━━ DATA EXCERPT ━━

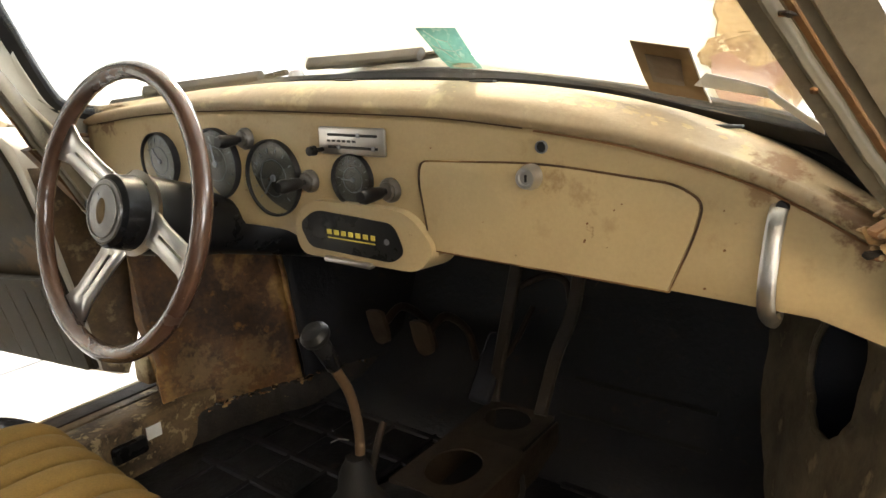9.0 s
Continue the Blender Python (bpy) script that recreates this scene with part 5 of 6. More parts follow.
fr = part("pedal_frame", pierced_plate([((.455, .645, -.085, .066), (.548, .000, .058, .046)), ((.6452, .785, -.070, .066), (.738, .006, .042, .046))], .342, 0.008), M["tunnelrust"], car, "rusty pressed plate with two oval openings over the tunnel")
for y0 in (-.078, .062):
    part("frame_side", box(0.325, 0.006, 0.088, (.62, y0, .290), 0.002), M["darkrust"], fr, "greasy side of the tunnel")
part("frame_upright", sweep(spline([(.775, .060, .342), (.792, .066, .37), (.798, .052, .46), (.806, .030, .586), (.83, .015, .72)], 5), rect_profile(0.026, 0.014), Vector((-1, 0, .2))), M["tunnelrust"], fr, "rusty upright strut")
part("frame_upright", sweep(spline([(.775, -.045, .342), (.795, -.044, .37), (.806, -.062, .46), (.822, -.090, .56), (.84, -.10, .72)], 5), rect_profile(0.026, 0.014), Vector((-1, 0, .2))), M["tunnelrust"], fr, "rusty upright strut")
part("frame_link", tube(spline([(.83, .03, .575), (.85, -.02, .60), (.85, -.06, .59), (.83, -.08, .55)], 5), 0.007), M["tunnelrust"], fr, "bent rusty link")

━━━

WHAT NEEDS TO BE DONE — Copy the listing over exactly, skipping the pictures it holds.

WORKED SOLUTION —
9.0 s
Continue the Blender Python (bpy) script that recreates this scene with part 5 of 6. More parts follow.
fr = part("pedal_frame", pierced_plate([((.455, .645, -.085, .066), (.548, .000, .058, .046)), ((.6452, .785, -.070, .066), (.738, .006, .042, .046))], .342, 0.008), M["tunnelrust"], car, "rusty pressed plate with two oval openings over the tunnel")
for y0 in (-.078, .062):
    part("frame_side", box(0.325, 0.006, 0.088, (.62, y0, .290), 0.002), M["darkrust"], fr, "greasy side of the tunnel")
part("frame_upright", sweep(spline([(.775, .060, .342), (.792, .066, .37), (.798, .052, .46), (.806, .030, .586), (.83, .015, .72)], 5), rect_profile(0.026, 0.014), Vector((-1, 0, .2))), M["tunnelrust"], fr, "rusty upright strut")
part("frame_upright", sweep(spline([(.775, -.045, .342), (.795, -.044, .37), (.806, -.062, .46), (.822, -.090, .56), (.84, -.10, .72)], 5), rect_profile(0.026, 0.014), Vector((-1, 0, .2))), M["tunnelrust"], fr, "rusty upright strut")
part("frame_link", tube(spline([(.83, .03, .575), (.85, -.02, .60), (.85, -.06, .59), (.83, -.08, .55)], 5), 0.007), M["tunnelrust"], fr, "bent rusty link")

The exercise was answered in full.